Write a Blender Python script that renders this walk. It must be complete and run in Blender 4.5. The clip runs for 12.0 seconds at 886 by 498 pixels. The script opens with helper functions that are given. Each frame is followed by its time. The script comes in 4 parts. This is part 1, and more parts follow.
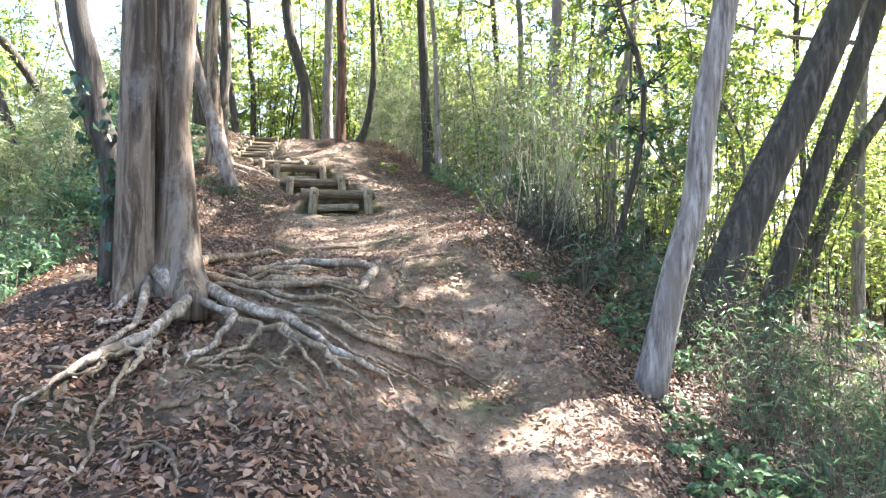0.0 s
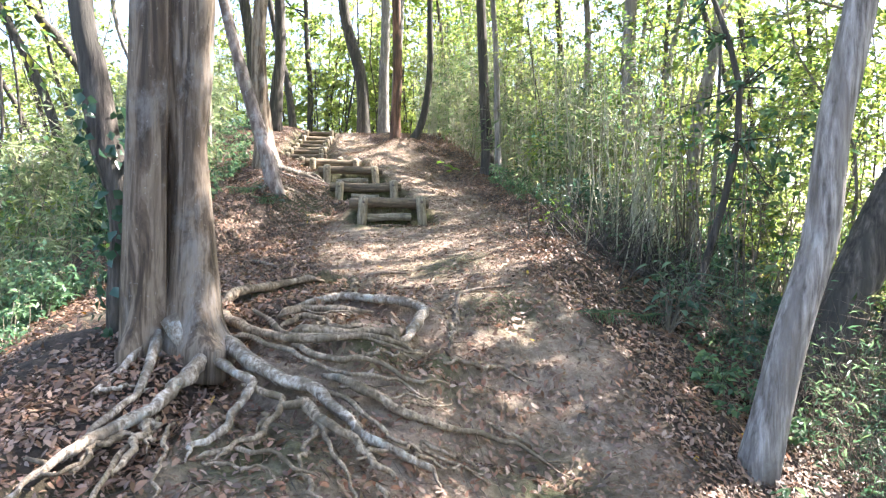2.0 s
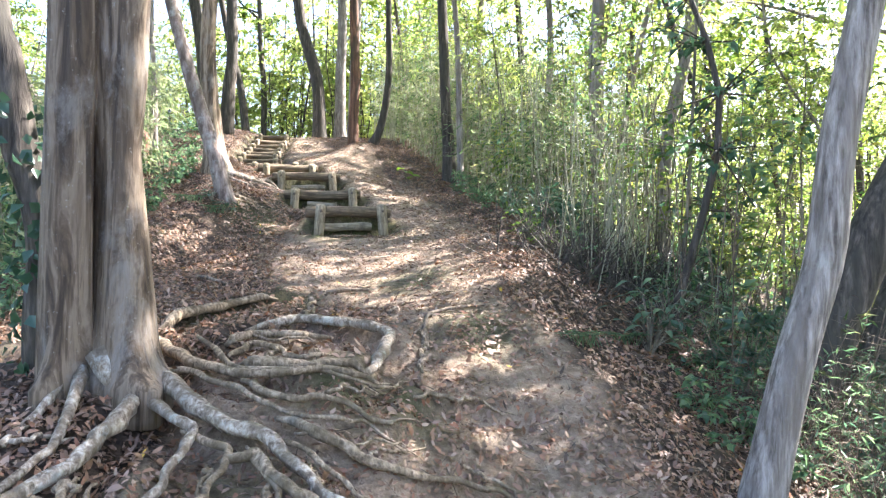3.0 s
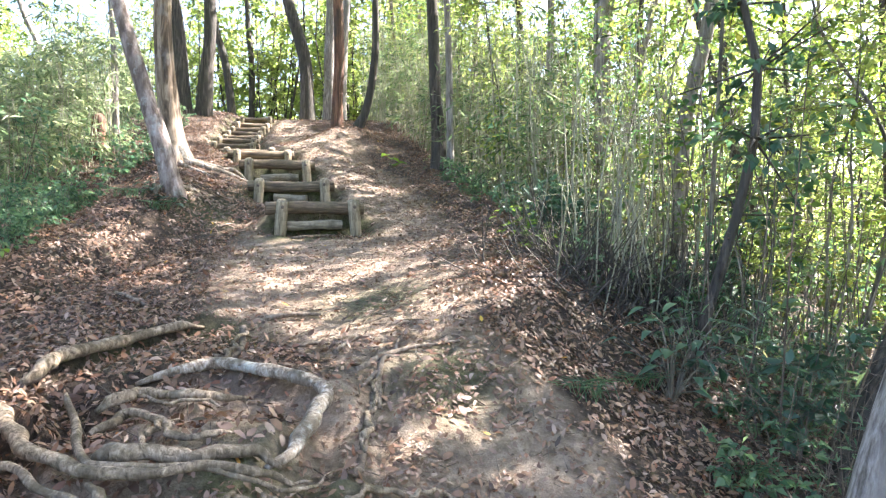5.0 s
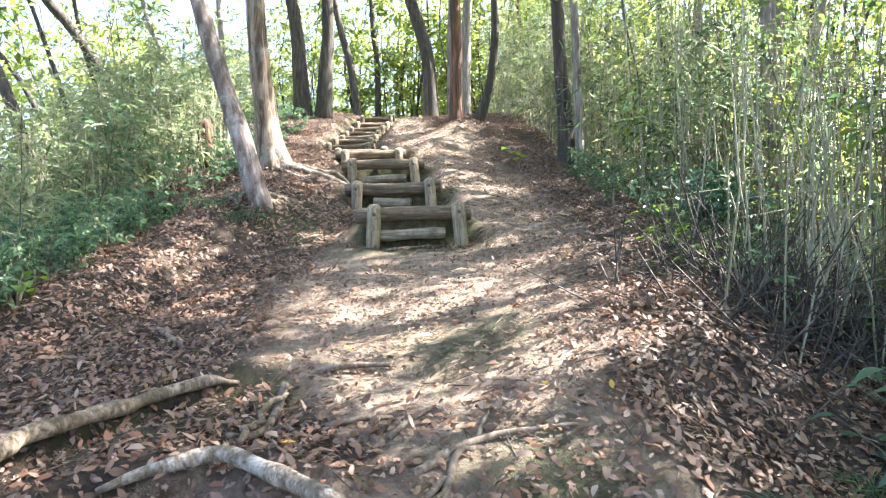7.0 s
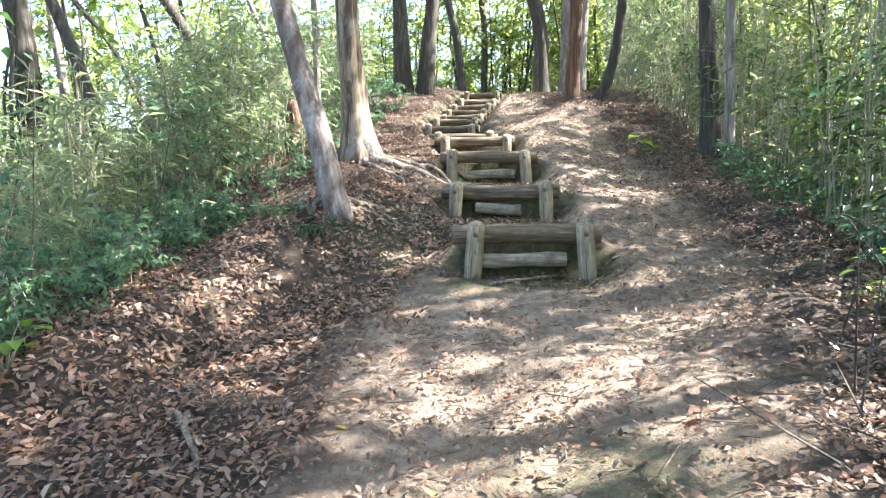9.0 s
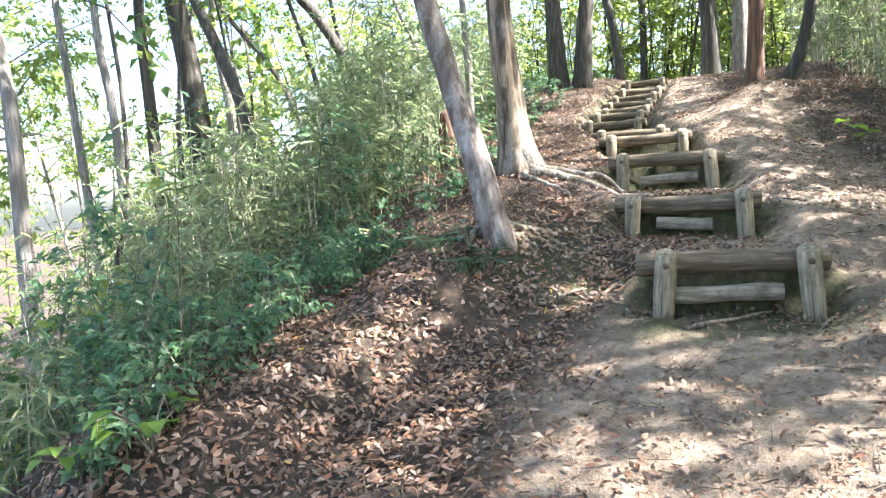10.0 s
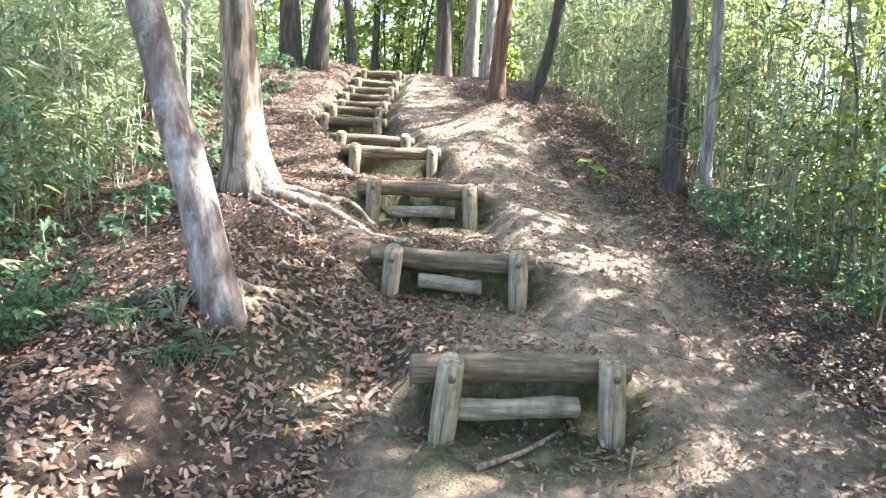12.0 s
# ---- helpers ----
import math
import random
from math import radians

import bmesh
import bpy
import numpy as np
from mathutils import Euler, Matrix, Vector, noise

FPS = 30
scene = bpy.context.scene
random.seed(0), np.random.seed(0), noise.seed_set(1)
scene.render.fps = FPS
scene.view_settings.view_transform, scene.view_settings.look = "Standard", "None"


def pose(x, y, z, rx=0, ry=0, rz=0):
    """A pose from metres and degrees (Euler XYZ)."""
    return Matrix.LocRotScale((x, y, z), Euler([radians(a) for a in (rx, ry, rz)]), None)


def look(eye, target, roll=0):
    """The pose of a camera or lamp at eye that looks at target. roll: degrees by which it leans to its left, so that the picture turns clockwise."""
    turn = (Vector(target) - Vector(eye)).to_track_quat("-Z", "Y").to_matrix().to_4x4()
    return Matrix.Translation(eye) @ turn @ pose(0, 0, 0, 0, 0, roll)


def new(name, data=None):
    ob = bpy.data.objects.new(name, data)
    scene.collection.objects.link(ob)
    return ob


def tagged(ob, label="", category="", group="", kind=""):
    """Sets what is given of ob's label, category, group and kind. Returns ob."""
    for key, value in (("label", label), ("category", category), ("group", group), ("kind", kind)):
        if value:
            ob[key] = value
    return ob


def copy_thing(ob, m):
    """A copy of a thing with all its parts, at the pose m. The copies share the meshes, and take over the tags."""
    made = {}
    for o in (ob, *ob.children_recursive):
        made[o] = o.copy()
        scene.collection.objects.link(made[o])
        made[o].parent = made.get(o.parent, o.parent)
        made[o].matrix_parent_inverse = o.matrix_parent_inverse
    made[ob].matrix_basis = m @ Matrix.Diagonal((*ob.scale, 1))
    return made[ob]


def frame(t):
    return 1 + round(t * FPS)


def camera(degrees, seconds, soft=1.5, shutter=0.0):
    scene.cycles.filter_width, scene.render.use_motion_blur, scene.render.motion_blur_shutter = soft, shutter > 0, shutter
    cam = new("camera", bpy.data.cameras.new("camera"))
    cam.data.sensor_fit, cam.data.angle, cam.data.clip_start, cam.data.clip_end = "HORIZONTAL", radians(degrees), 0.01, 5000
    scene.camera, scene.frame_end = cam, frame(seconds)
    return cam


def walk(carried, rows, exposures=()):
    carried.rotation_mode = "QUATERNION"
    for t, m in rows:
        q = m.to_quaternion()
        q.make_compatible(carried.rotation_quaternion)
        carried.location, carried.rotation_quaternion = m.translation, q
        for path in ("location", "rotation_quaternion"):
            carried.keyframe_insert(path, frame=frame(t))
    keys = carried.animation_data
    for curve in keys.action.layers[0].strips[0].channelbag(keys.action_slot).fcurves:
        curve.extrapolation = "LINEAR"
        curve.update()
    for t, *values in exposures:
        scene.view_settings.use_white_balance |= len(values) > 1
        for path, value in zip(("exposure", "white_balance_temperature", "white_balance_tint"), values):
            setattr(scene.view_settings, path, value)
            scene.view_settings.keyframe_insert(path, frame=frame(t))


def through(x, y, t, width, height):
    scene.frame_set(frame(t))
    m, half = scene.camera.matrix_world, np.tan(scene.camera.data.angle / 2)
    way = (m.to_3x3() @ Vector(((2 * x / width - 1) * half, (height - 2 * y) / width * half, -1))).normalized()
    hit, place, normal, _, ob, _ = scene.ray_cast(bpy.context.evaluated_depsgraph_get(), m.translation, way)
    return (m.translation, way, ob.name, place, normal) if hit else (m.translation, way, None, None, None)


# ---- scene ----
cam = camera(64.9, 12.0, 1.3)
METRES, EYE, TILT, LEAN, TURN = 6.4, 1.6, 0.0, 0.0, 0.0
ROWS = [
    (0.0, 0.0, 0.0, 0.0, -0.0, 0.0, -0.0),
    (0.5, -0.0042, 0.0046, 0.0037, -1.73, 0.94, -1.41),
    (1.0, -0.0021, 0.0235, -0.0003, 0.57, 2.31, 0.4),
    (1.5, 0.0007, 0.0745, 0.0174, 2.68, 1.41, -0.16),
    (2.0, -0.002, 0.106, 0.0479, 4.8, -1.22, -0.3),
    (2.5, -0.0075, 0.1346, 0.0547, 4.8, -1.67, -0.57),
    (3.0, -0.0169, 0.1647, 0.0574, 1.2, -0.8, -0.28),
    (5.0, 0.0086, 0.3161, 0.0838, 1.35, -2.31, -0.32),
    (5.5, 0.0198, 0.3625, 0.087, 2.0, -1.66, -1.01),
    (6.0, 0.0339, 0.4094, 0.0876, 6.07, 0.44, -0.35),
    (6.5, 0.0283, 0.4463, 0.0887, 10.17, -1.55, 0.71),
    (8.5, -0.0141, 0.6328, 0.1336, 16.3, -3.78, 0.08),
    (9.0, -0.0359, 0.6633, 0.142, 20.91, -4.86, -0.0),
    (9.5, -0.0647, 0.7038, 0.1466, 31.4, -3.48, 2.81),
    (10.0, -0.0819, 0.737, 0.1696, 33.52, -5.02, 3.34),
    (10.5, -0.1089, 0.7629, 0.1695, 30.82, -3.86, 2.22),
    (11.0, -0.1491, 0.7965, 0.1921, 19.64, -6.81, 0.26),
    (11.5, -0.1638, 0.8279, 0.2151, 13.97, -10.52, -0.92),
    (12.0, -0.1742, 0.8788, 0.2288, 10.52, -7.73, -3.32),
]
walk(cam, [(t, pose(0, 0, EYE, TILT, LEAN, TURN) @ pose(METRES * x, METRES * y, METRES * z, 90 + pitch, roll, yaw)) for t, x, y, z, yaw, pitch, roll in ROWS],
     exposures=[(0.0, 2.92, 6250, 15), (3.0, 2.97, 6200, 15), (6.5, 3.05, 6150, 14), (9.5, 2.9, 5950, 10), (12.0, 3.27, 6000, 13)])

# ---- light ----
SUN_AZIMUTH, SUN_HEIGHT = 62.0, 47.0          # degrees clockwise from ahead, degrees above the horizon
world = bpy.data.worlds.new("sky")
scene.world = world
world.use_nodes = True
wn = world.node_tree
sky = wn.nodes.new("ShaderNodeTexSky")
sky.sky_type, sky.sun_disc = "NISHITA", False
sky.sun_elevation, sky.sun_rotation = radians(SUN_HEIGHT), radians(SUN_AZIMUTH)
sky.air_density, sky.dust_density, sky.ozone_density = 1.0, 2.5, 1.0
wn.links.new(sky.outputs[0], wn.nodes["Background"].inputs["Color"])
wn.nodes["Background"].inputs["Strength"].default_value = 0.11
sun_data = bpy.data.lights.new("sun", "SUN")
sun_data.energy, sun_data.angle, sun_data.color = 5.0, radians(0.6), (1.0, 0.94, 0.85)
sun = new("sun", sun_data)
sa, sh = radians(SUN_AZIMUTH), radians(SUN_HEIGHT)
sun.matrix_world = look((0, 0, 30), (-math.sin(sa) * math.cos(sh), -math.cos(sa) * math.cos(sh), 30 - math.sin(sh)))

# ---- materials ----
def shader(name):
    m = bpy.data.materials.new(name)
    m.use_nodes = True
    nt = m.node_tree
    return m, nt, nt.nodes["Principled BSDF"], nt.nodes["Material Output"]


def node(nt, kind, **values):
    n = nt.nodes.new(kind)
    for key, value in values.items():
        n.inputs[key.replace("_", " ")].default_value = value
    return n


def ramp(nt, source, stops):
    n = nt.nodes.new("ShaderNodeValToRGB")
    e = n.color_ramp.elements
    while len(e) < len(stops):
        e.new(0.5)
    for k, (at, colour) in enumerate(stops):
        e[k].position, e[k].color = at, (*colour, 1)
    nt.links.new(source, n.inputs[0])
    return n.outputs[0]


def coords(nt, scale=(1, 1, 1)):
    g, mp = nt.nodes.new("ShaderNodeTexCoord"), nt.nodes.new("ShaderNodeMapping")
    mp.inputs["Scale"].default_value = scale
    nt.links.new(g.outputs["Object"], mp.inputs[0])
    return mp.outputs[0]


def fractal(nt, vector, scale, detail=6.0, rough=0.6, distort=0.0):
    n = node(nt, "ShaderNodeTexNoise", Scale=scale, Detail=detail, Roughness=rough, Distortion=distort)
    nt.links.new(vector, n.inputs["Vector"])
    return n.outputs["Fac"]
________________
_Exercise prompt_: Extract exactly and only these lines: the line containing "what is given", the line containing "scene.view_settings.use_white_balance |= len(values)", and every line between them.

_Response below_:
    """Sets what is given of ob's label, category, group and kind. Returns ob."""
    for key, value in (("label", label), ("category", category), ("group", group), ("kind", kind)):
        if value:
            ob[key] = value
    return ob


def copy_thing(ob, m):
    """A copy of a thing with all its parts, at the pose m. The copies share the meshes, and take over the tags."""
    made = {}
    for o in (ob, *ob.children_recursive):
        made[o] = o.copy()
        scene.collection.objects.link(made[o])
        made[o].parent = made.get(o.parent, o.parent)
        made[o].matrix_parent_inverse = o.matrix_parent_inverse
    made[ob].matrix_basis = m @ Matrix.Diagonal((*ob.scale, 1))
    return made[ob]


def frame(t):
    return 1 + round(t * FPS)


def camera(degrees, seconds, soft=1.5, shutter=0.0):
    scene.cycles.filter_width, scene.render.use_motion_blur, scene.render.motion_blur_shutter = soft, shutter > 0, shutter
    cam = new("camera", bpy.data.cameras.new("camera"))
    cam.data.sensor_fit, cam.data.angle, cam.data.clip_start, cam.data.clip_end = "HORIZONTAL", radians(degrees), 0.01, 5000
    scene.camera, scene.frame_end = cam, frame(seconds)
    return cam


def walk(carried, rows, exposures=()):
    carried.rotation_mode = "QUATERNION"
    for t, m in rows:
        q = m.to_quaternion()
        q.make_compatible(carried.rotation_quaternion)
        carried.location, carried.rotation_quaternion = m.translation, q
        for path in ("location", "rotation_quaternion"):
            carried.keyframe_insert(path, frame=frame(t))
    keys = carried.animation_data
    for curve in keys.action.layers[0].strips[0].channelbag(keys.action_slot).fcurves:
        curve.extrapolation = "LINEAR"
        curve.update()
    for t, *values in exposures:
        scene.view_settings.use_white_balance |= len(values) > 1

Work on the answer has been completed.